WRITTEN INSTRUCTION: What is needed is an exact copy of the lines from the line containing "# ---- helpers" to the line containing "carried.location, carried.rotation_quaternion = m.translation, q", both lines included, and nothing else.
=== STORED RECORDS ===
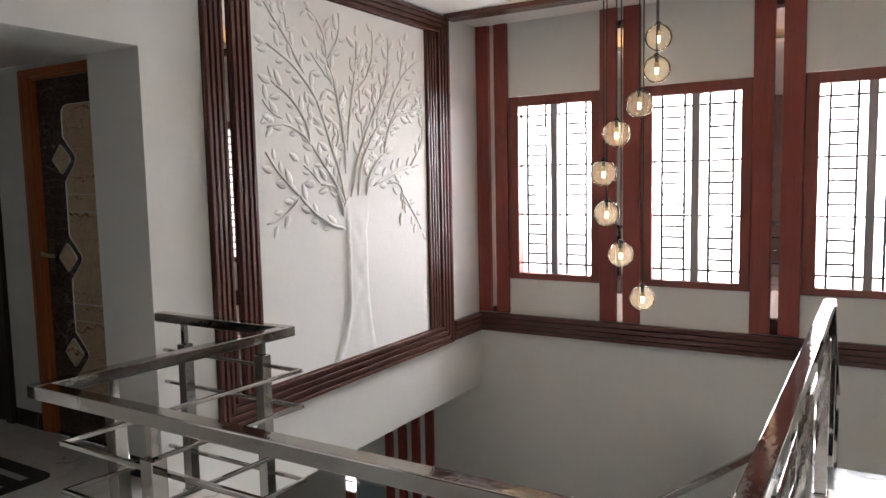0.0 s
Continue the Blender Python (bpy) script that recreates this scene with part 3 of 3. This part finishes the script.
# ---- black skirting ----
for name, spec in (("skirting", (-0.014, -0.001, -3.282, -1.605, 0, 0.10)), ("skirting", (-0.014, -0.001, -7.6, -4.240, 0, 0.105)),
                   ("skirting", (-5.135, -4.852, -3.114, -3.101, 0, 0.10)), ("skirting", (-6.199, -6.186, -7.5, -3.115, 0, 0.10)),
                   ("skirting", (LX - 0.39, LX - 0.001, -3.284, -3.271, 0, 0.10))):
    structure(boxes(name, [spec], GRANITE, 0.002), "black granite skirting with white flecks", "skirting")


# ---- doors ----
def rounded(points, radius, seg=5):
    """The outline with its corners rounded; radius may be one number or one per corner."""
    out, n = [], len(points)
    for i, p in enumerate(points):
        p = Vector(p)
        r = radius[i] if isinstance(radius, (list, tuple)) else radius
        a, b = (Vector(points[i - 1]) - p), (Vector(points[(i + 1) % n]) - p)
        r = min(r, a.length * 0.45, b.length * 0.45)
        if r < 1e-5:
            out.append(p)
            continue
        pa, pb = p + a.normalized() * r, p + b.normalized() * r
        for k in range(seg + 1):
            t = k / seg
            out.append(pa * (1 - t) ** 2 + p * 2 * t * (1 - t) + pb * t * t)
    return out


def plate(bm, outline, put, w0, w1):
    """A flat prism from an outline in (across, up), from depth w0 to w1."""
    lo, hi = [bm.verts.new(put(p.x, p.y, w0)) for p in outline], [bm.verts.new(put(p.x, p.y, w1)) for p in outline]
    bm.faces.new(hi)
    for i in range(len(outline)):
        j = (i + 1) % len(outline)
        bm.faces.new((lo[i], lo[j], hi[j], hi[i]))


def rim(bm, outline, put, width, w0, w1):
    """A strip that follows an outline, raised from w0 to w1 with a rounded top."""
    n = len(outline)
    rows = []
    for i, p in enumerate(outline):
        d = (outline[(i + 1) % n] - outline[i - 1])
        s = Vector((-d.y, d.x)).normalized() * width / 2
        rows.append([bm.verts.new(put(q.x, q.y, w)) for q, w in ((p - s, w0), (p - s * 0.6, w1), (p + s * 0.6, w1), (p + s, w0))])
    for i in range(n):
        a, b = rows[i], rows[(i + 1) % n]
        for k in range(3):
            bm.faces.new((a[k], a[k + 1], b[k + 1], b[k]))


def door(name, put, label, H=2.10, FT=0.046):
    """A framed door 0.91 wide: dark stone laminate with a notched pale panel. put: (across from the latch side, up, out of the wall)."""
    root = put(0.455, 0, 0)
    d = structure(thing(name, root.x, root.y, root.z, label, "door"), "", "")

    def piece(pname, s, material, label="", bevel=0.0, parent=None):
        a, b = put(s[0], s[2], s[4]), put(s[1], s[3], s[5])
        return box_part(pname, (a.x, b.x, a.y, b.y, a.z, b.z), material, parent or d, label, bevel)

    W, F = 0.934, 0.068
    for u0, u1, inner in ((-0.018, F, F), (W - F, W - 0.002, W - F)):
        piece("door_frame", (u0, u1, 0, H - FT, -0.10, 0.011), ORANGE, bevel=0.004)
    piece("door_frame", (-0.018, W - 0.002, H - FT, H - 0.002, -0.10, 0.011), ORANGE, bevel=0.004)
    # raised outer bead and inner step of the frame
    for s in ((-0.016, 0.016, 0, H - 0.03, 0.0115, 0.0185), (W - 0.028, W - 0.004, 0, H - 0.03, 0.0115, 0.0185), (-0.016, W - 0.004, H - 0.0295, H - 0.004, 0.0115, 0.0185),
              (F + 0.0005, F + 0.014, 0, H - FT - 0.015, -0.10, -0.004), (W - F - 0.014, W - F - 0.0005, 0, H - FT - 0.015, -0.10, -0.004),
              (F + 0.0005, W - F - 0.0005, H - FT - 0.0145, H - FT - 0.0005, -0.10, -0.004)):
        piece("frame_bead", s, ORANGE, bevel=0.003)
    leaf = piece("door_leaf", (F + 0.003, W - F - 0.003, 0.006, H - FT - 0.003, -0.060, -0.030), DOORDARK, "dark brown marble-look leaf", 0.002)
    z0 = -0.030
    left, right, lo, hi = 0.312, 0.751, 0.203, 1.888
    outline = [(left, lo), (left, 0.370)]
    radii = [0.06, 0.012]
    for c in (0.498, 1.043, 1.591):
        if c > 0.51:
            outline.append((left, c - 0.124)), radii.append(0.012)
        outline.append((left + 0.122, c)), radii.append(0.045)
        outline.append((left, c + 0.122)), radii.append(0.012)
    outline += [(left, hi), (right, hi), (right, lo)]
    radii += [0.07, 0.07, 0.07]
    shape = rounded(outline, radii, 7)
    bm = bmesh.new()
    plate(bm, shape, put, z0 - 0.001, z0 + 0.0025)
    part("panel", bm, DOORBEIGE, leaf, "beige marble-look panel with brown veins")
    bm = bmesh.new()
    rim(bm, shape, put, 0.0075, z0, z0 + 0.0075)
    part("panel_trim", bm, CHROME, leaf, "thin silver trim", True)
    for z in (1.396, 1.299, 0.784, 0.686):
        piece("inlay_strip", (left + 0.004, right - 0.004, z - 0.0028, z + 0.0028, z0, z0 + 0.0045), CHROME, "thin silver strip", 0.001, leaf)
    for c in (0.498, 1.043, 1.591):
        dia = rounded([(0.287, c - 0.085), (0.287 - 0.088, c), (0.287, c + 0.086), (0.287 + 0.088, c)], 0.017, 5)
        bm = bmesh.new()
        plate(bm, dia, put, z0 - 0.001, z0 + 0.003)
        dm = part("diamond", bm, DOORBEIGE, leaf, "small beige diamond")
        bm = bmesh.new()
        rim(bm, dia, put, 0.0065, z0, z0 + 0.008)
        part("diamond_trim", bm, CHROME, leaf, "thin silver trim", True)
    # latch plate, lever, keyhole, screws
    pu0, pu1 = 0.112, 0.154
    hp = piece("lock_plate", (pu0, pu1, 0.942, 1.140, z0, z0 + 0.008), BRASS, "antique brass lock plate", 0.0025)
    bm = bmesh.new()
    tube(bm, put(0.133, 1.062, z0 + 0.007), put(0.133, 1.062, z0 + 0.046), 0.013, 20)
    tagged(part("spindle", bm, BRASS, hp, "", True), "")
    bm = bmesh.new()
    rows = []
    for i in range(13):
        t = i / 12
        u, w, v = 0.119 + 0.104 * t, z0 + 0.046 + 0.014 * math.sin(math.pi * (0.25 + 0.75 * t)), 1.062 - 0.010 * math.sin(math.pi * t * 0.5)
        hgt, th = 0.0135 - 0.003 * t, 0.0045
        rows.append([bm.verts.new(put(u, v + a * hgt, w + b * th)) for a, b in ((-1, -1), (-0.8, 1), (0.8, 1), (1, -1))])
    for a, b in zip(rows, rows[1:]):
        for k in range(4):
            bm.faces.new((a[k], a[(k + 1) % 4], b[(k + 1) % 4], b[k]))
    bm.faces.new(rows[0]), bm.faces.new(rows[-1])
    part("lever", bm, BRASS_LIGHT, hp, "curved satin brass lever")
    for u, v in ((0.121, 1.128), (0.145, 1.128), (0.121, 0.954), (0.145, 0.954)):
        bm = bmesh.new()
        tube(bm, put(u, v, z0 + 0.0078), put(u, v, z0 + 0.0092), 0.0035, 12)
        part("screw", bm, DARK, hp)
    bm = bmesh.new()
    tube(bm, put(0.133, 1.003, z0 + 0.0078), put(0.133, 1.003, z0 + 0.0090), 0.0042, 14)
    a, b = put(0.131, 0.986, z0 + 0.0078), put(0.135, 1.003, z0 + 0.0088)
    box(bm, a.x, b.x, a.y, b.y, a.z, b.z)
    part("keyhole", bm, DARK, hp)
    piece("threshold", (F, W - F, 0.0, 0.004, -0.10, -0.0), GRANITE, "black granite threshold")
    return d


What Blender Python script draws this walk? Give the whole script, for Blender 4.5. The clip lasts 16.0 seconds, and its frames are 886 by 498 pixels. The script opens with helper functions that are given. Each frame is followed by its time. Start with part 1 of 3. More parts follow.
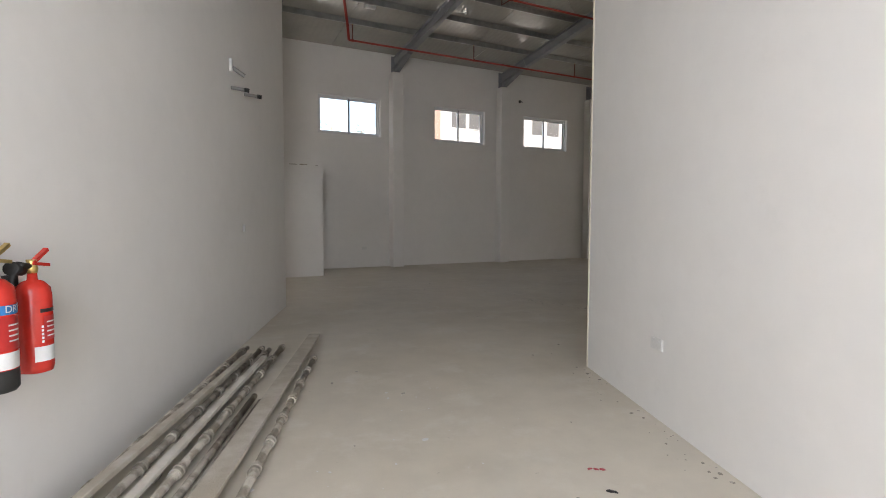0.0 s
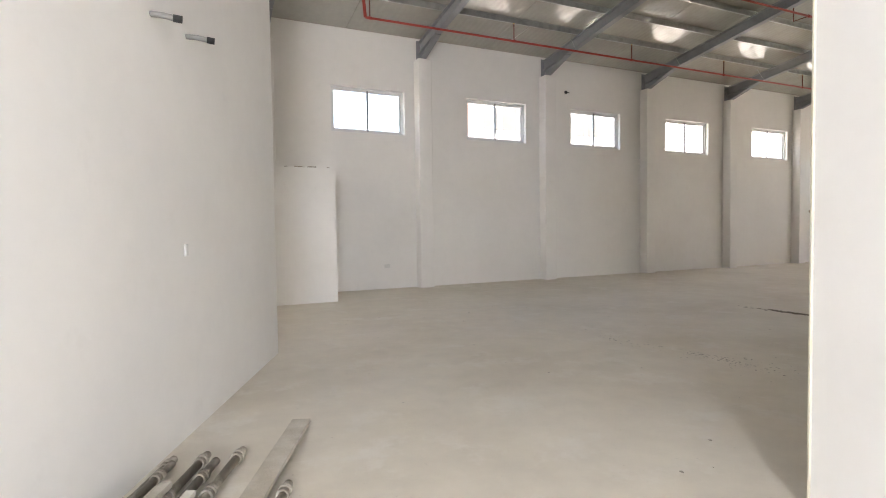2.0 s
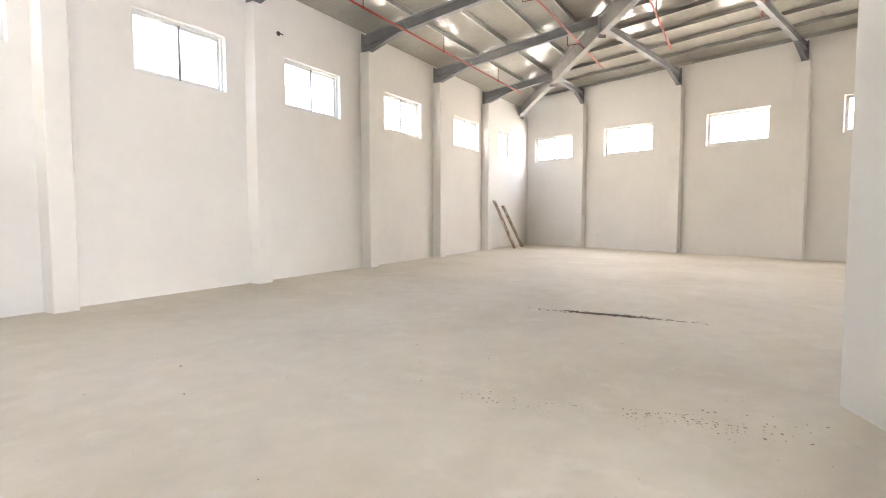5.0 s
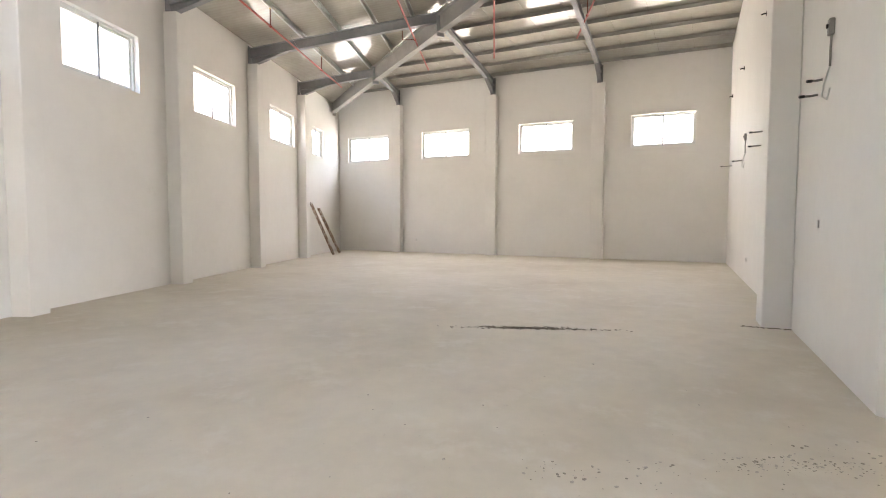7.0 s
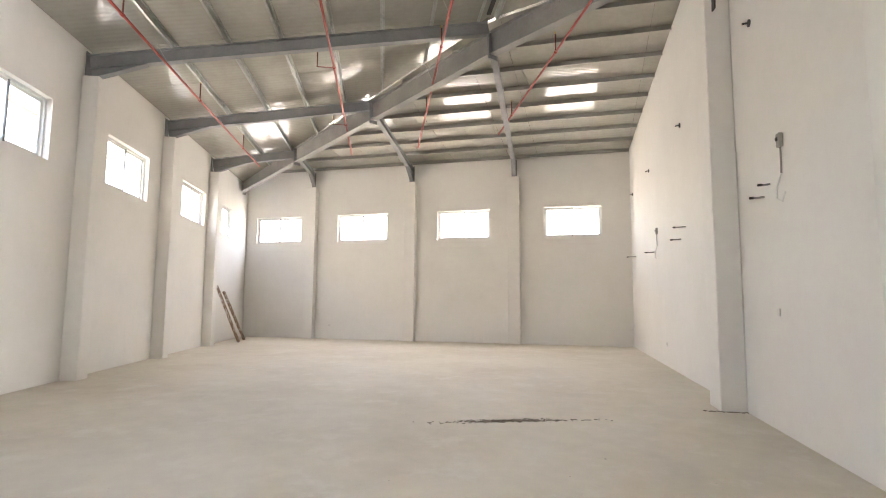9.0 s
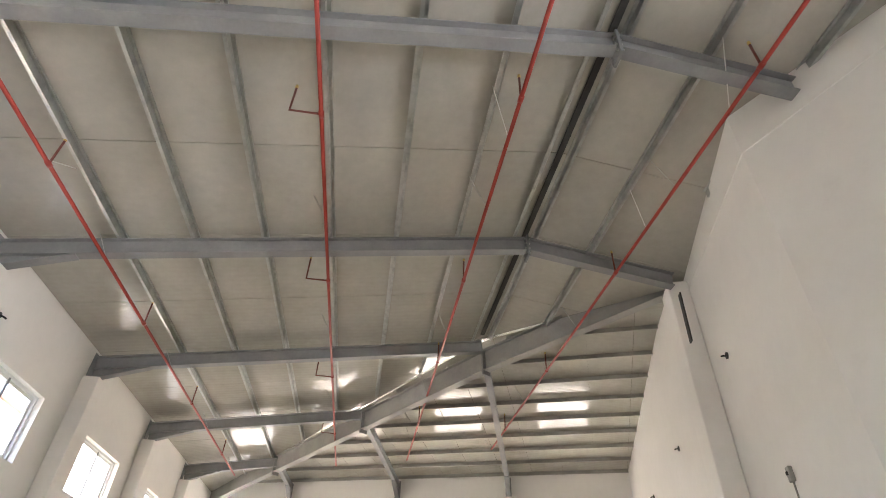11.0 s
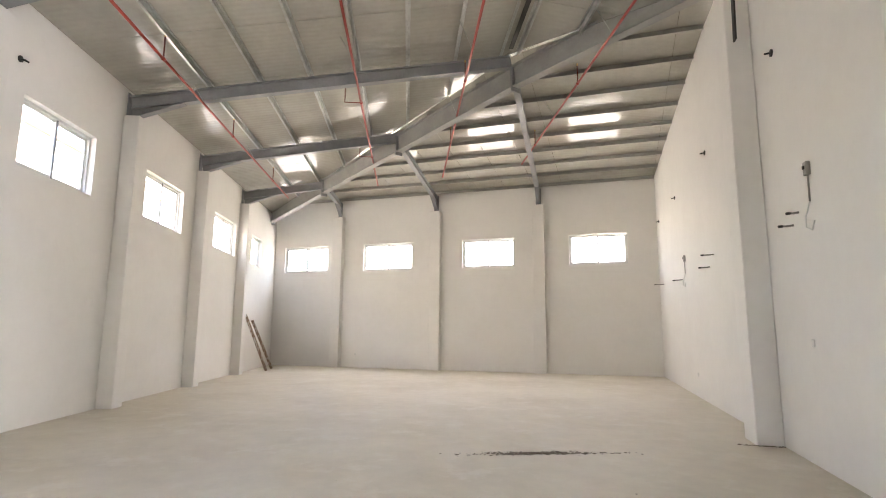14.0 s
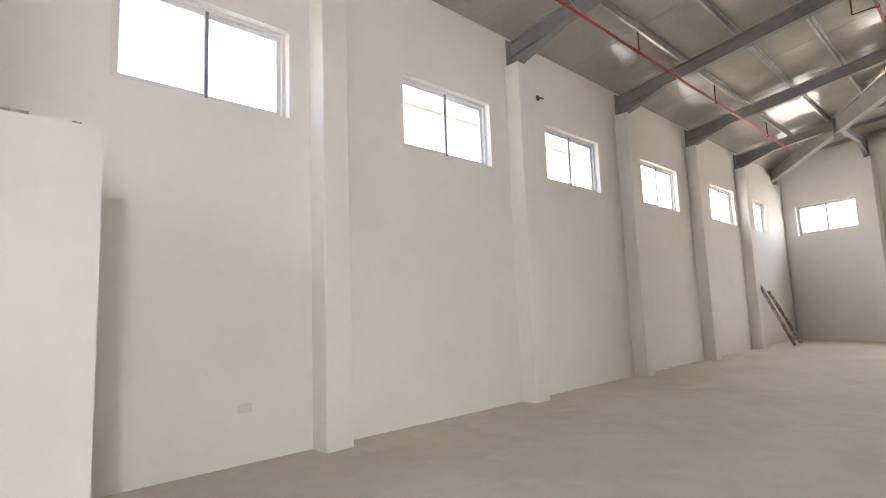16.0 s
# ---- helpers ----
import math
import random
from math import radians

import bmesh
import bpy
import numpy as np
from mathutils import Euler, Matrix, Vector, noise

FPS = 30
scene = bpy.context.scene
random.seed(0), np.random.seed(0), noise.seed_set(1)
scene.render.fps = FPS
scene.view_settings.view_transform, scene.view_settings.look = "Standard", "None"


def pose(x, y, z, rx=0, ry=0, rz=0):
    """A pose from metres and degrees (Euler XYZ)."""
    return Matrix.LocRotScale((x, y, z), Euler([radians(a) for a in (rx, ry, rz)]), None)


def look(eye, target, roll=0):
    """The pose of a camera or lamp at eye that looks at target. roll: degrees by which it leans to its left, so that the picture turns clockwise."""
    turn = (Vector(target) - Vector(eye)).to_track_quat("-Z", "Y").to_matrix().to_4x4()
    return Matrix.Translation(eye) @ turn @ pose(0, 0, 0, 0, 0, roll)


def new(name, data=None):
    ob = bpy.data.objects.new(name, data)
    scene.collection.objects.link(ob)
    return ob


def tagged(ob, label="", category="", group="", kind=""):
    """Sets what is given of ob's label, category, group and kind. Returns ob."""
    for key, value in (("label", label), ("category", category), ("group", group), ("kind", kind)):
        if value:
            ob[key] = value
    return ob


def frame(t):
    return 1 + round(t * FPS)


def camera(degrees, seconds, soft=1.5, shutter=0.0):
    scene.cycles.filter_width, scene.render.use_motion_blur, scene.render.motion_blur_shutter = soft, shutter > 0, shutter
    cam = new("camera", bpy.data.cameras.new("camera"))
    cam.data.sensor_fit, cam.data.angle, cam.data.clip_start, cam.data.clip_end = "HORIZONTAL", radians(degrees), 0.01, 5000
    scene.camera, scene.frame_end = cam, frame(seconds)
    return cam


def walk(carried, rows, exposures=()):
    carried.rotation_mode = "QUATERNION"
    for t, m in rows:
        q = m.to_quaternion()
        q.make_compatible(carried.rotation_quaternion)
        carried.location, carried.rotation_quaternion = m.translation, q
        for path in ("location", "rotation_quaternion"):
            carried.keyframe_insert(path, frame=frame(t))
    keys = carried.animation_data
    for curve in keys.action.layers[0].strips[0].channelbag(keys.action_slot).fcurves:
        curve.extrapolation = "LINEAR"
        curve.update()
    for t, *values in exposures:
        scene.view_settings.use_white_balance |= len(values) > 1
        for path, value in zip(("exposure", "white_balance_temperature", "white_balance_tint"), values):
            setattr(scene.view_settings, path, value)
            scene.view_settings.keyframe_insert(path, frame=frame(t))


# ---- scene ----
cam = camera(79.1, 16.0, soft=1.0)
PATH = [
    (0, (-6.56, -14.825, 1.505), (-5.622, -13.062, 1.385), 0.2),
    (0.5, (-6.349, -14.474, 1.51), (-5.39, -12.723, 1.394), -0.1),
    (1, (-6.114, -13.828, 1.481), (-5.188, -12.058, 1.387), -0.4),
    (1.5, (-5.836, -13.192, 1.468), (-4.943, -11.403, 1.407), -0.7),
    (2, (-5.626, -12.469, 1.492), (-4.774, -10.661, 1.416), -0.8),
    (2.5, (-5.367, -11.832, 1.515), (-4.523, -10.021, 1.422), -0.8),
    (3, (-5.132, -11.158, 1.561), (-4.168, -9.409, 1.461), -0.6),
    (3.5, (-4.859, -10.497, 1.532), (-3.641, -8.914, 1.427), -0.4),
    (4, (-4.69, -9.875, 1.503), (-3.226, -8.516, 1.392), 0.1),
    (6.5, (-3.784, -7.145, 1.399), (-1.835, -6.715, 1.262), -0.3),
    (7, (-3.583, -6.638, 1.439), (-1.595, -6.449, 1.323), 0.1),
    (7.5, (-3.46, -6.289, 1.476), (-1.463, -6.289, 1.364), -0.6),
    (8, (-3.295, -5.928, 1.427), (-1.301, -6.054, 1.335), -0.2),
    (10.5, (-3.325, -5.354, 1.556), (-1.582, -5.568, 2.513), 1.9),
    (11, (-3.364, -5.341, 1.567), (-1.791, -5.529, 2.788), 2.5),
    (11.5, (-3.402, -5.329, 1.572), (-2.048, -5.475, 3.036), 3.0),
    (12, (-3.411, -5.311, 1.559), (-2.307, -5.413, 3.224), 3.8),
    (12.5, (-3.388, -5.313, 1.538), (-2.4, -5.387, 3.275), 3.7),
    (13, (-3.335, -5.369, 1.537), (-1.858, -5.48, 2.882), 2.8),
    (13.5, (-3.296, -5.378, 1.487), (-1.45, -5.521, 2.243), 0.5),
    (14, (-3.392, -5.464, 1.497), (-1.419, -5.593, 1.796), 0.4),
    (14.2, (-3.399, -5.433, 1.496), (-1.415, -5.539, 1.721), 0.3),
    (14.5, (-3.452, -5.417, 1.502), (-1.465, -5.294, 1.695), -0.1),
    (15, (-3.51, -5.404, 1.493), (-1.655, -4.687, 1.708), -1.2),
    (15.5, (-3.607, -5.377, 1.514), (-2.007, -4.197, 1.737), -1.6),
    (16, (-3.624, -5.37, 1.49), (-2.249, -3.937, 1.726), -2.2),
]
EXPOSURES = [(0.0, 2.45), (1.0, 3.0), (1.5, 3.45), (2.5, 4.15), (3.5, 4.7), (4.2, 4.8), (6.3, 4.75), (7.0, 4.5), (8.0, 4.65), (10.5, 4.45), (11.5, 4.4), (12.5, 4.7), (14.0, 4.5), (15.0, 4.35), (16.0, 4.05)]
walk(cam, [(t, look(eye, target, roll)) for t, eye, target, roll in PATH], EXPOSURES)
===
RESULT BELOW:
# ---- helpers ----
import math
import random
from math import radians

import bmesh
import bpy
import numpy as np
from mathutils import Euler, Matrix, Vector, noise

FPS = 30
scene = bpy.context.scene
random.seed(0), np.random.seed(0), noise.seed_set(1)
scene.render.fps = FPS
scene.view_settings.view_transform, scene.view_settings.look = "Standard", "None"


def pose(x, y, z, rx=0, ry=0, rz=0):
    """A pose from metres and degrees (Euler XYZ)."""
    return Matrix.LocRotScale((x, y, z), Euler([radians(a) for a in (rx, ry, rz)]), None)


def look(eye, target, roll=0):
    """The pose of a camera or lamp at eye that looks at target. roll: degrees by which it leans to its left, so that the picture turns clockwise."""
    turn = (Vector(target) - Vector(eye)).to_track_quat("-Z", "Y").to_matrix().to_4x4()
    return Matrix.Translation(eye) @ turn @ pose(0, 0, 0, 0, 0, roll)


def new(name, data=None):
    ob = bpy.data.objects.new(name, data)
    scene.collection.objects.link(ob)
    return ob


def tagged(ob, label="", category="", group="", kind=""):
    """Sets what is given of ob's label, category, group and kind. Returns ob."""
    for key, value in (("label", label), ("category", category), ("group", group), ("kind", kind)):
        if value:
            ob[key] = value
    return ob


def frame(t):
    return 1 + round(t * FPS)


def camera(degrees, seconds, soft=1.5, shutter=0.0):
    scene.cycles.filter_width, scene.render.use_motion_blur, scene.render.motion_blur_shutter = soft, shutter > 0, shutter
    cam = new("camera", bpy.data.cameras.new("camera"))
    cam.data.sensor_fit, cam.data.angle, cam.data.clip_start, cam.data.clip_end = "HORIZONTAL", radians(degrees), 0.01, 5000
    scene.camera, scene.frame_end = cam, frame(seconds)
    return cam


def walk(carried, rows, exposures=()):
    carried.rotation_mode = "QUATERNION"
    for t, m in rows:
        q = m.to_quaternion()
        q.make_compatible(carried.rotation_quaternion)
        carried.location, carried.rotation_quaternion = m.translation, q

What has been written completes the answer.